What is expected:
Beginning at the line with "Continue the Blender", output each line to the end of the listing below exactly, please.

========

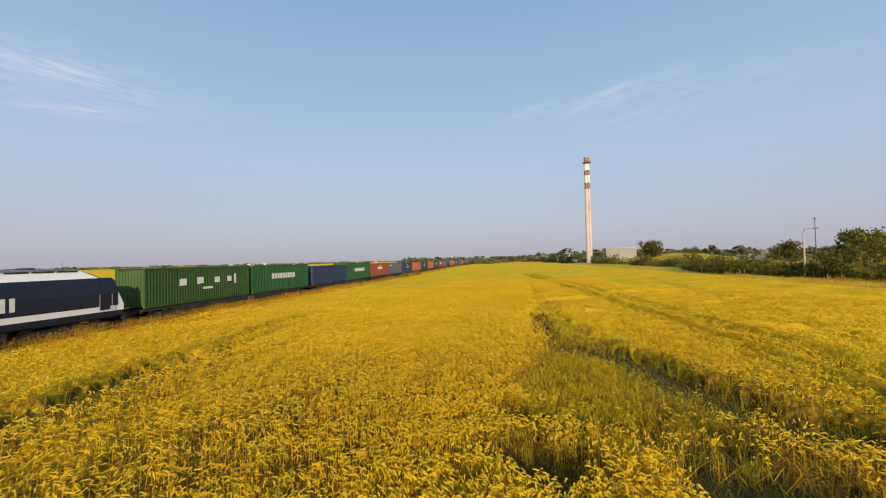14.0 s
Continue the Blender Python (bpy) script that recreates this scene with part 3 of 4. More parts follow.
def ears(x, y, z, size, droop, a):
    """Ears that nod over towards a: a ribbon of two bent pieces with a pointed tip."""
    n = len(x)
    dx, dy = np.cos(a), np.sin(a)
    sx, sy = -dy, dx
    w = size * 0.075
    v = np.empty((n, 7, 3), np.float32)
    for k, (u, side, up) in enumerate(((0, 0.6, 0), (0, -0.6, 0), (0.35, 1.3, 0.30), (0.35, -1.3, 0.30), (0.75, 1, 0.30), (0.75, -1, 0.30), (1.15, 0, 0.0))):
        h = up * (1 - droop) * 2.2 - droop * 0.3 * u
        tw = 0.6 * side
        v[:, k, 0] = x + dx * size * u * (0.5 + droop * 0.5) + sx * w * side
        v[:, k, 1] = y + dy * size * u * (0.5 + droop * 0.5) + sy * w * side
        v[:, k, 2] = z + size * h + w * tw
    return v, np.array([[0, 1, 3], [0, 3, 2], [2, 3, 5], [2, 5, 4], [4, 5, 6]])


def arched(p, length, width, a):
    """Long leaves that rise from p and hang over towards a: two pieces of three corners."""
    n = len(p)
    side = np.stack([-np.sin(a), np.cos(a), RNG.normal(0, 0.5, n)], -1) * width[:, None]
    out = np.stack([np.cos(a), np.sin(a), 0 * a], -1)
    up = np.array([0, 0, 1.0])
    r, s = RNG.uniform(0.15, 0.65, (n, 1)), RNG.uniform(-0.35, 0.25, (n, 1))
    mid = p + length[:, None] * (out * 0.42 + up * r)
    tip = p + length[:, None] * (out * 0.95 + up * s)
    return np.stack([p, mid - side, mid + side, tip], 1).astype(np.float32), np.array([[0, 2, 1], [1, 2, 3]])


def lay(lat, al, n):
    """The way in which the ears nod: alike within a clump, turning over the field."""
    return 0.25 + 1.1 * waves(lat, al, 3.2, 91) + 0.6 * waves(lat, al, 0.9, 92) + RNG.normal(0, 0.55, n)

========

Full output:
Continue the Blender Python (bpy) script that recreates this scene with part 3 of 4. More parts follow.
def ears(x, y, z, size, droop, a):
    """Ears that nod over towards a: a ribbon of two bent pieces with a pointed tip."""
    n = len(x)
    dx, dy = np.cos(a), np.sin(a)
    sx, sy = -dy, dx
    w = size * 0.075
    v = np.empty((n, 7, 3), np.float32)
    for k, (u, side, up) in enumerate(((0, 0.6, 0), (0, -0.6, 0), (0.35, 1.3, 0.30), (0.35, -1.3, 0.30), (0.75, 1, 0.30), (0.75, -1, 0.30), (1.15, 0, 0.0))):
        h = up * (1 - droop) * 2.2 - droop * 0.3 * u
        tw = 0.6 * side
        v[:, k, 0] = x + dx * size * u * (0.5 + droop * 0.5) + sx * w * side
        v[:, k, 1] = y + dy * size * u * (0.5 + droop * 0.5) + sy * w * side
        v[:, k, 2] = z + size * h + w * tw
    return v, np.array([[0, 1, 3], [0, 3, 2], [2, 3, 5], [2, 5, 4], [4, 5, 6]])


def arched(p, length, width, a):
    """Long leaves that rise from p and hang over towards a: two pieces of three corners."""
    n = len(p)
    side = np.stack([-np.sin(a), np.cos(a), RNG.normal(0, 0.5, n)], -1) * width[:, None]
    out = np.stack([np.cos(a), np.sin(a), 0 * a], -1)
    up = np.array([0, 0, 1.0])
    r, s = RNG.uniform(0.15, 0.65, (n, 1)), RNG.uniform(-0.35, 0.25, (n, 1))
    mid = p + length[:, None] * (out * 0.42 + up * r)
    tip = p + length[:, None] * (out * 0.95 + up * s)
    return np.stack([p, mid - side, mid + side, tip], 1).astype(np.float32), np.array([[0, 2, 1], [1, 2, 3]])


def lay(lat, al, n):
    """The way in which the ears nod: alike within a clump, turning over the field."""
    return 0.25 + 1.1 * waves(lat, al, 3.2, 91) + 0.6 * waves(lat, al, 0.9, 92) + RNG.normal(0, 0.55, n)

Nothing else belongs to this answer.